Monday, July 09, 2018

He had a heart attack this morning.

It was major.  I woke up about 5:30 am and he was coughing so hard I thought he was vomiting.  I went in to check on him and he said, "I think you are going to have to take me to the hospital."  I said to let me get dressed.  When I went back he had tried to get up to put his shoes on and he couldn't and said I needed to call 911.  Which I did.

They took him to the local ER and I was right behind them.  They did a heart enzyme test called torponin.  I had never heard of it.  Normal is .02 and he was at an 8.  By 2 pm that had gone up to 81 and it will continue to rise for 24 -26 hours after the heart attack.

The local hospital wanted to transfer him by ambulance to a facility about an hour away that has a cardiac unit.  He did not want to go.  He wanted to come home and start palliative care.  He had an excellent physician who told him that he could do that, but he would surely die.  He thought that it could be something quite simple like just getting a stint and he could be back home in 2-3 days and not suffer.

So off he went in the ambulance.  I'm glad he agreed.  Nothing worse than watching the person you love suffering.

I came home, gathered a few things and one of my sisters rode up with me while the other one followed in her car.  Incredible sisters who drop everything at a phone call!

They did tests all day long.  Excellent care team - I'm so impressed.  They worked first to get him comfortable, breathing with no struggle and as stable as possible.  3 or 4 EKGs, a heart ultrasound, so many labs I can't count them.  They need to do an angiogram.  That's the test where they run dye through his heart to see where the blockage is.  The dye is extremely hard on kidneys and can cause them to fail.  So they decided to hydrate him overnight with iv fluids and do the angiogram in the morning.

We had rounds of discussions about this Humulin RU 500.  I was advocating for him every second of the way.  I had grabbed his and took it with me.  At first they were going to convert the 100 and administer that.  I told them about past problem we've had with that.  True to form, the hospital pharmacy does not stock RU500.  So finally it was agreed that he could use his own, but they will inject it and keep it in their pharmacy.  I'm fine with that!  I think the clincher was when I told the cardiac MD that he had crashed on the operating table during his spinal fusion surgery.....they decided I was dead serious and knew what I was talking about.

Everyone was pleased and impressed with my spreadsheet of every lab he has had done since 2006.  They couldn't believe it.  I also had lists of all of his medications, his allergies, his medical history with dates.....I doubt they've ever had a patient so prepared.  But I have learned that if you present all that - they know that you know what's going on and they pretty much have to be honest and up front.
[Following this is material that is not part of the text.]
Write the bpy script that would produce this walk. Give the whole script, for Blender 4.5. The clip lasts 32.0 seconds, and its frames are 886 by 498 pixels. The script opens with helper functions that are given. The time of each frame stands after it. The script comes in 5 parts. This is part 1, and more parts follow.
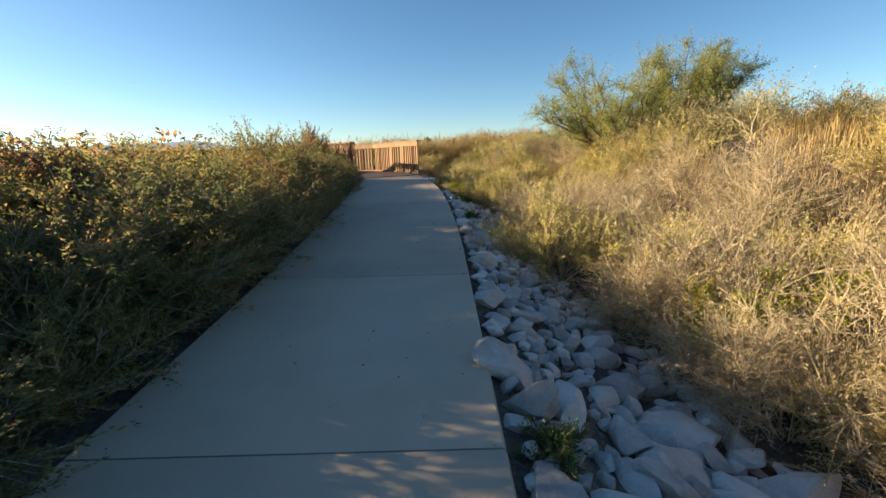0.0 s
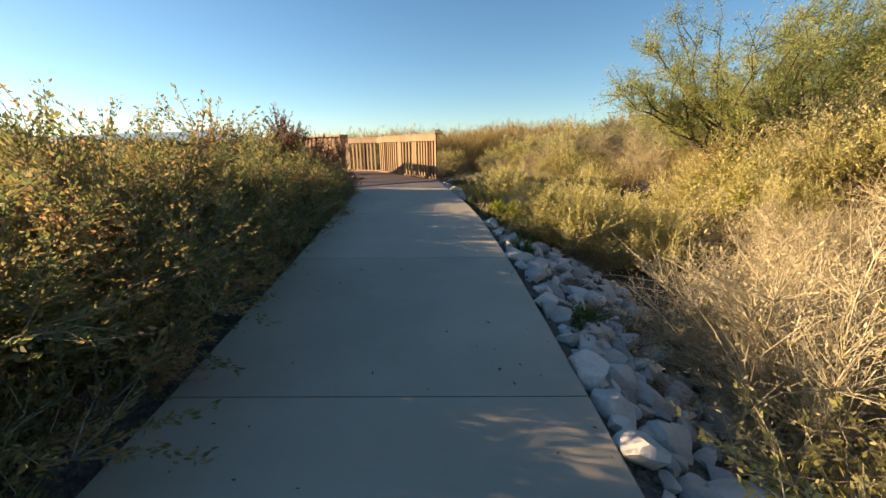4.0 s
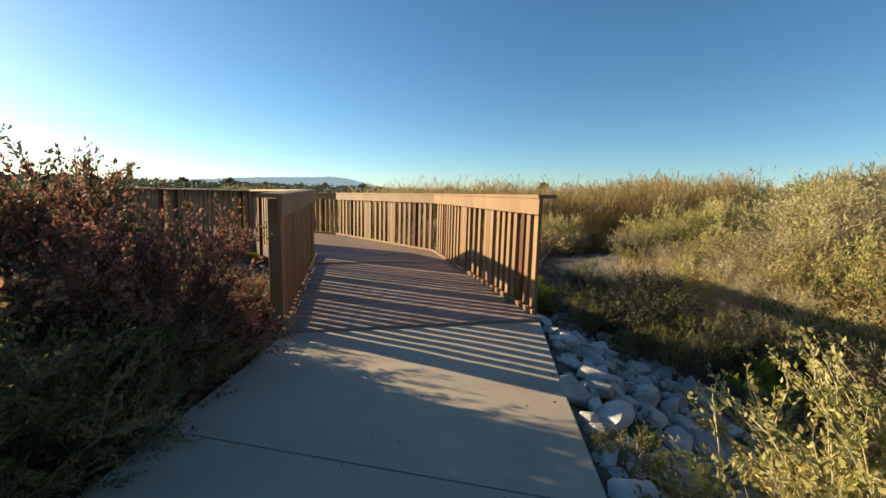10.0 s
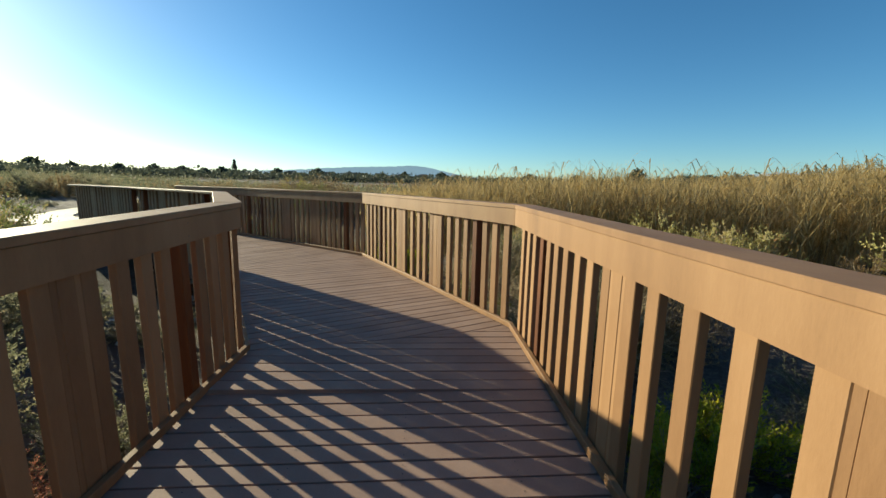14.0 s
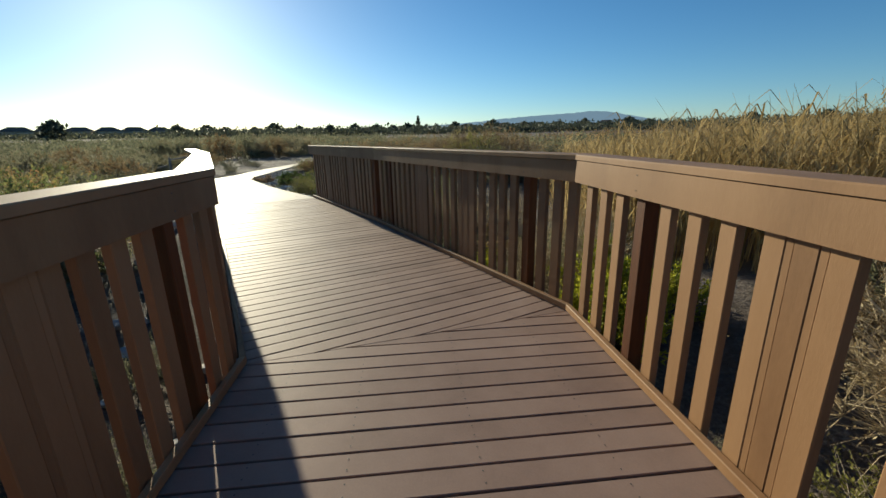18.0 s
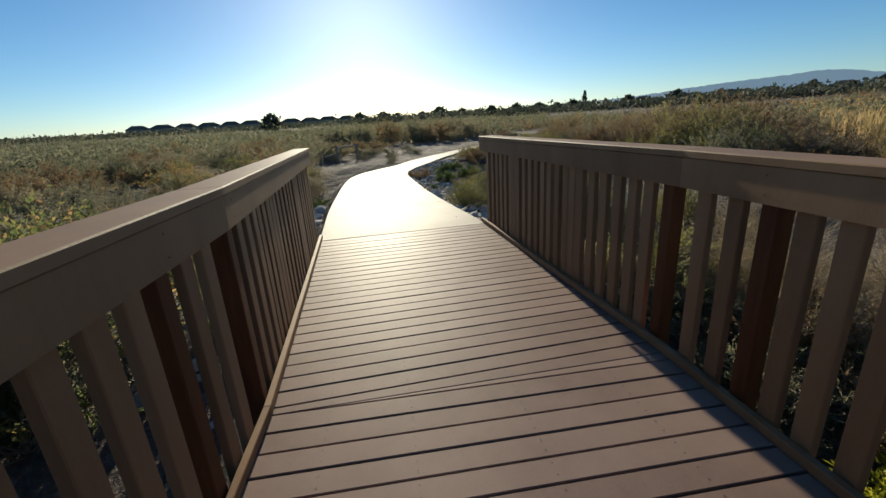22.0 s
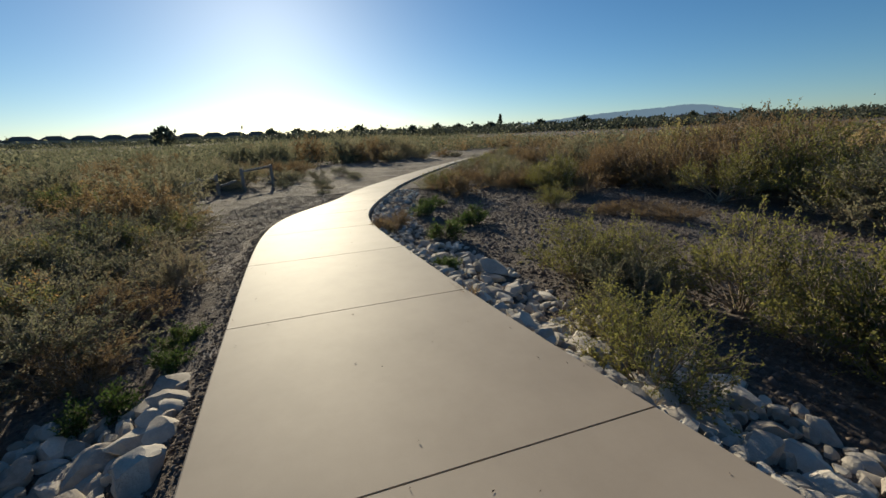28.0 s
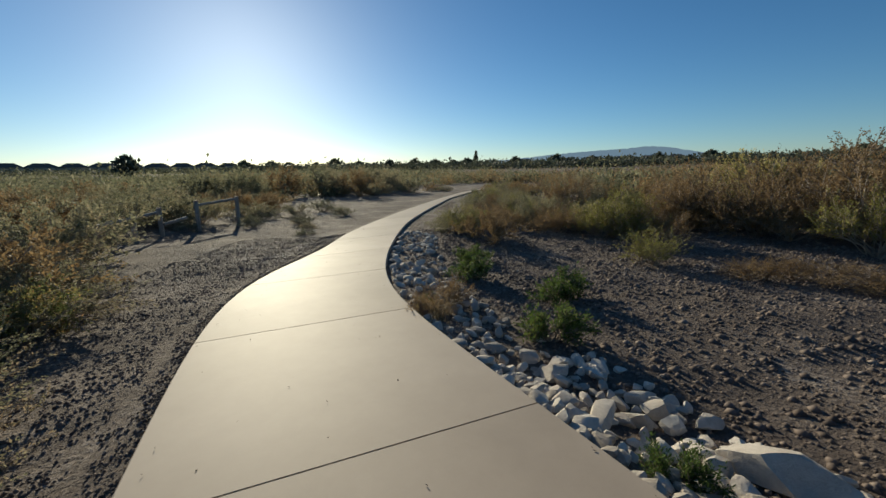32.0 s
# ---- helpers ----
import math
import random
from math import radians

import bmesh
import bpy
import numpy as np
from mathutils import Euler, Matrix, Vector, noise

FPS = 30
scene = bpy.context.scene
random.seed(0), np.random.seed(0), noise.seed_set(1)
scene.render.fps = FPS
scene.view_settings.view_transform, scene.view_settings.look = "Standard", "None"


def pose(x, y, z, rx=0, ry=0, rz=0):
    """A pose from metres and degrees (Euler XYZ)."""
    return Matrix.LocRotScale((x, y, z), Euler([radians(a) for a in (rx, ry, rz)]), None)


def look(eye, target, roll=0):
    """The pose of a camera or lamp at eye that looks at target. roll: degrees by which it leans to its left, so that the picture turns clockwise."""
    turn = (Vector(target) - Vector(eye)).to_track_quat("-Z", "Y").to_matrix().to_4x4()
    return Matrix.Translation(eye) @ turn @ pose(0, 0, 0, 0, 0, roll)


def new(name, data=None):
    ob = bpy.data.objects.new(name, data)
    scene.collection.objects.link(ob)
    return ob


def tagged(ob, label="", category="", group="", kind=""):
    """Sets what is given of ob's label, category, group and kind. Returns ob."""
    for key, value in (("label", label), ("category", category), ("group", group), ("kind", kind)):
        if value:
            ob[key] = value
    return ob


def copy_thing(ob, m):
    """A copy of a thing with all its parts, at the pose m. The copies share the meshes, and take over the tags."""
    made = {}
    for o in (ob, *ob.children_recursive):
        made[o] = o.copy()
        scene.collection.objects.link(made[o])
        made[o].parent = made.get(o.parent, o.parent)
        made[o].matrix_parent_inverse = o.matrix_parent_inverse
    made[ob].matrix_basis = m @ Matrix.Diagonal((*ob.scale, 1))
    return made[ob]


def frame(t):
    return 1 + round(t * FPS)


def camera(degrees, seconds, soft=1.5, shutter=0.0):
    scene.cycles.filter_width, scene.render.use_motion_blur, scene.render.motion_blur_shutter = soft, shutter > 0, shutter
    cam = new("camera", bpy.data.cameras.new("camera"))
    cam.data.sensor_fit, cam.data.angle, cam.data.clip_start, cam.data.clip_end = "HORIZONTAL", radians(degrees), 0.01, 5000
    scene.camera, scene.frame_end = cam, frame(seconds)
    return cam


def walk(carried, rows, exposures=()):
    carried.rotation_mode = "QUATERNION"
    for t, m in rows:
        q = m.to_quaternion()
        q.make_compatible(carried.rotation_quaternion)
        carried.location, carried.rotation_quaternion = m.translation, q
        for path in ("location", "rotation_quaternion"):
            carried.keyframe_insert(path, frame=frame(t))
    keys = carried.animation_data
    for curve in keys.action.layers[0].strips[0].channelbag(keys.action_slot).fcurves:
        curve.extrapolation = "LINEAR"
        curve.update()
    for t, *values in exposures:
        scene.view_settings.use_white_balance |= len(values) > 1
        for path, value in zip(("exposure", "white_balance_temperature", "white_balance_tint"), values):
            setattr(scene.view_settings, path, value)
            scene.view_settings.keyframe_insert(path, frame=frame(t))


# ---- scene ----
cam = camera(95.1, 32.0)
PATH = [
    (0, (-0.459, 2.598, 0.552), (-0.46, 4.549, 0.111), -1.6),
    (0.5, (-0.512, 3.195, 0.564), (-0.524, 5.138, 0.089), -1.4),
    (1, (-0.591, 3.75, 0.55), (-0.747, 5.678, 0.042), 0.1),
    (1.5, (-0.629, 4.242, 0.576), (-0.808, 6.155, 0.021), 0.1),
    (2, (-0.709, 4.773, 0.607), (-0.985, 6.669, 0.035), 1.5),
    (2.5, (-0.81, 5.339, 0.652), (-1.112, 7.237, 0.098), 0.2),
    (3, (-0.799, 5.901, 0.685), (-1.004, 7.834, 0.218), 0.7),
    (3.5, (-0.856, 6.594, 0.694), (-1.042, 8.538, 0.26), 0.2),
    (4, (-0.935, 6.996, 0.765), (-0.978, 8.938, 0.29), -0.9),
    (4.5, (-0.919, 7.417, 0.802), (-0.779, 9.374, 0.415), 0.3),
    (6.5, (-0.614, 9.624, 0.881), (0.056, 11.458, 0.45), 1.0),
    (7, (-0.587, 10.378, 0.94), (0.064, 12.223, 0.524), 2.0),
    (7.5, (-0.675, 11.138, 0.931), (-0.216, 13.038, 0.505), 1.6),
    (8, (-0.716, 11.779, 0.978), (-0.343, 13.694, 0.538), 1.8),
    (8.5, (-0.811, 12.42, 1.05), (-0.667, 14.372, 0.642), 1.7),
    (9, (-0.914, 13.028, 1.099), (-1.068, 15.003, 0.819), 1.6),
    (9.5, (-1.046, 13.618, 1.116), (-1.366, 15.577, 0.867), 1.5),
    (10, (-1.187, 14.216, 1.146), (-1.708, 16.132, 0.904), 1.5),
    (10.5, (-1.279, 14.753, 1.179), (-1.689, 16.68, 0.836), 0.6),
    (11, (-1.362, 15.338, 1.247), (-1.762, 17.267, 0.901), 1.0),
    (11.5, (-1.488, 15.9, 1.287), (-1.949, 17.816, 0.944), 2.1),
    (12, (-1.547, 16.488, 1.288), (-1.982, 18.407, 0.931), 0.9),
    (12.5, (-1.815, 17.058, 1.313), (-2.368, 18.945, 0.948), 1.6),
    (13, (-2.073, 17.566, 1.378), (-2.82, 19.393, 1.052), 1.0),
    (13.5, (-2.295, 18.129, 1.411), (-3.127, 19.923, 1.11), 2.2),
    (15.5, (-3.465, 20.31, 1.484), (-4.468, 22.002, 1.124), -3.3),
    (16, (-3.769, 20.762, 1.41), (-4.649, 22.519, 1.038), -2.5),
    (16.5, (-4.272, 21.213, 1.445), (-5.236, 22.925, 1.078), -2.0),
    (17, (-4.8, 21.662, 1.462), (-5.936, 23.259, 1.06), -1.4),
    (17.5, (-5.31, 22.082, 1.464), (-6.636, 23.512, 1.02), -0.6),
    (18, (-5.825, 22.474, 1.423), (-7.309, 23.703, 0.886), -1.2),
    (18.5, (-6.317, 22.811, 1.432), (-7.859, 23.931, 0.825), -4.2),
    (19, (-6.8, 23.073, 1.431), (-8.382, 24.121, 0.802), -3.1),
    (19.5, (-7.258, 23.282, 1.462), (-8.88, 24.273, 0.842), -2.2),
    (20, (-7.774, 23.453, 1.47), (-9.428, 24.371, 0.821), -3.4),
    (20.5, (-8.351, 23.597, 1.437), (-10.105, 24.301, 0.783), -3.2),
    (21, (-8.917, 23.813, 1.424), (-10.672, 24.502, 0.755), -2.0),
    (21.5, (-9.556, 23.936, 1.459), (-11.361, 24.51, 0.817), -2.3),
    (22, (-10.137, 24.066, 1.492), (-11.958, 24.64, 0.896), -3.6),
    (22.5, (-10.711, 24.167, 1.475), (-12.475, 24.946, 0.944), -3.8),
    (23, (-11.304, 24.223, 1.442), (-13.08, 24.98, 0.918), -2.5),
    (23.5, (-11.869, 24.312, 1.418), (-13.636, 25.089, 0.893), -1.7),
    (24, (-12.447, 24.409, 1.441), (-14.253, 25.107, 0.942), -1.6),
    (24.5, (-12.98, 24.45, 1.471), (-14.797, 25.156, 1.022), -1.8),
    (25, (-13.476, 24.535, 1.45), (-15.209, 25.412, 0.973), -2.4),
    (25.5, (-14.073, 24.57, 1.444), (-15.78, 25.497, 0.969), -0.2),
    (27.5, (-16.292, 24.774, 1.419), (-17.905, 25.838, 0.904), -1.4),
    (28, (-16.875, 24.75, 1.4), (-18.56, 25.689, 0.872), -2.3),
    (28.5, (-17.375, 24.677, 1.396), (-19.13, 25.507, 0.914), -2.8),
    (29, (-17.888, 24.723, 1.374), (-19.691, 25.455, 0.912), -3.2),
    (29.5, (-18.425, 24.754, 1.317), (-20.248, 25.416, 0.83), -3.6),
    (30, (-18.914, 24.856, 1.298), (-20.669, 25.685, 0.816), -2.9),
    (30.5, (-19.406, 24.928, 1.277), (-21.183, 25.737, 0.845), -2.1),
    (31, (-19.863, 25.09, 1.257), (-21.592, 25.993, 0.815), -3.6),
    (31.5, (-20.37, 25.272, 1.261), (-22.065, 26.262, 0.877), -2.1),
    (32, (-20.815, 25.43, 1.231), (-22.463, 26.501, 0.861), -1.2),
]
EXPOSURE = [(0, 1.4, 8600, 9), (1, 1.5, 9150, 9), (2, 1.6, 9500, 10), (4, 1.5, 9250, 9), (7, 1.46, 9100, 4), (8, 1.5, 9350, 5), (9, 1.33, 8950, 4), (10, 1.17, 8000, 2), (12, 1.2, 7600, -4), (13.5, 0.98, 6950, -6), (16, 0.85, 6850, -9), (17, 0.55, 6600, -6), (19.5, 0.4, 6550, 1), (24, 0.27, 6650, 2), (28, 0.18, 6800, 3), (32, 0.16, 6700, 1)]
walk(cam, [(t, look(eye, target, roll)) for t, eye, target, roll in PATH], EXPOSURE)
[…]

And I made him be honest about his marijuana edibles.

Things are changing in the medical world.  They will honor his DNR.  So if he has a major heart attack, they will not put him on a ventilator, etc, trying to force him to stay alive.

And I stayed true to my promise after the last hospitalization.  I drove the hour back home and will spend the night here.  I will go back tomorrow for the angiogram.....then I will not be going back every day.  I just can't.  I am 9 years older than when he had his open heart surgery.  I now know how important it is that I take care of myself.

If you read my last post, you know that we were expecting something like this to happen.  Mentally, we were ready.  There was no panic.  We just went through the drill of getting things he might need while in the hospital, making sure the pups were taken care of, taking things that I might need for the day, grabbing the RU500 and needles.  We had just talked yesterday morning about his symptoms and how close I thought he was to having a heart attack.

He is not stable tonight.  He could have another heart attack overnight.  We are both ok with whatever happens.  I told him how much I will miss him.  He told me things that he wants done.  No matter what happens, it will be ok.

I'm going to get a good night's sleep so I can face tomorrow.